--- Supplied information ---
---

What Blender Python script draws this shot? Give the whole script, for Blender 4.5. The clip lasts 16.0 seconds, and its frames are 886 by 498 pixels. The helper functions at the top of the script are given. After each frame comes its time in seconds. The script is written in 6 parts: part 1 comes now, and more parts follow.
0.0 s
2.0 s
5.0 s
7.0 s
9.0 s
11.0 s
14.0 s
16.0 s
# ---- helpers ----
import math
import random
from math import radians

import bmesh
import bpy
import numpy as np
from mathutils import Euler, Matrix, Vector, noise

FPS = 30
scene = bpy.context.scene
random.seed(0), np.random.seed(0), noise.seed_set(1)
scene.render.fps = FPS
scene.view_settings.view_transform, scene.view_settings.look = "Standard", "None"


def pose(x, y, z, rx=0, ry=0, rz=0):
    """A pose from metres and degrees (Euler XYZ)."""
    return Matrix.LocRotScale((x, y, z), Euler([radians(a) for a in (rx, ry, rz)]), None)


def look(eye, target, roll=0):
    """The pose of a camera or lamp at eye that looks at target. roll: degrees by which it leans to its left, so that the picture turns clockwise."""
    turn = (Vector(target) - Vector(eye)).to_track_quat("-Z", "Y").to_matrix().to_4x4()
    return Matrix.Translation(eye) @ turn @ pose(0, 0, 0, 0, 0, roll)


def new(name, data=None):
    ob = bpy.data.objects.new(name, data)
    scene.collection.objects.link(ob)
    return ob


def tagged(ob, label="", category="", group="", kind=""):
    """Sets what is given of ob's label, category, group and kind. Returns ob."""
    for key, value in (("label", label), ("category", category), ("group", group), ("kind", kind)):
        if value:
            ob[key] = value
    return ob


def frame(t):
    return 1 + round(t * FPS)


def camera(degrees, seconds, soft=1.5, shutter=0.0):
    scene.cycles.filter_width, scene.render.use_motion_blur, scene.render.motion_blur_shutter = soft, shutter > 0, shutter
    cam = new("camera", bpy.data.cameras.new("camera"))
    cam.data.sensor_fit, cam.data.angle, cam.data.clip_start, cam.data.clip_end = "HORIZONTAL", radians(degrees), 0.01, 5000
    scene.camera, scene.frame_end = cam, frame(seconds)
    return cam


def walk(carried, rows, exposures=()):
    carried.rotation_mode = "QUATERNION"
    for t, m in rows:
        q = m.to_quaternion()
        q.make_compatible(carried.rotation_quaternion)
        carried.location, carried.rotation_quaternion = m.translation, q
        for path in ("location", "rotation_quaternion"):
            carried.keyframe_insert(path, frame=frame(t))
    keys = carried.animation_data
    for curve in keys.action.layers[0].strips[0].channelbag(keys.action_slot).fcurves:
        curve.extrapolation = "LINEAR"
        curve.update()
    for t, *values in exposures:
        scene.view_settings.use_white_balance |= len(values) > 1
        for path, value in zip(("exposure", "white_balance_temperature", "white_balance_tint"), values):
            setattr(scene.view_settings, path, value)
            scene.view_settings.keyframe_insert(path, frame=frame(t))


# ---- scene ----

---

--- Problem requirements ---
Every line from the one containing "setattr(scene.view_settings, path, value)" through the end of the data must be repeated exactly, and no other line.

--- Answer for the task ---
            setattr(scene.view_settings, path, value)
            scene.view_settings.keyframe_insert(path, frame=frame(t))


# ---- scene ----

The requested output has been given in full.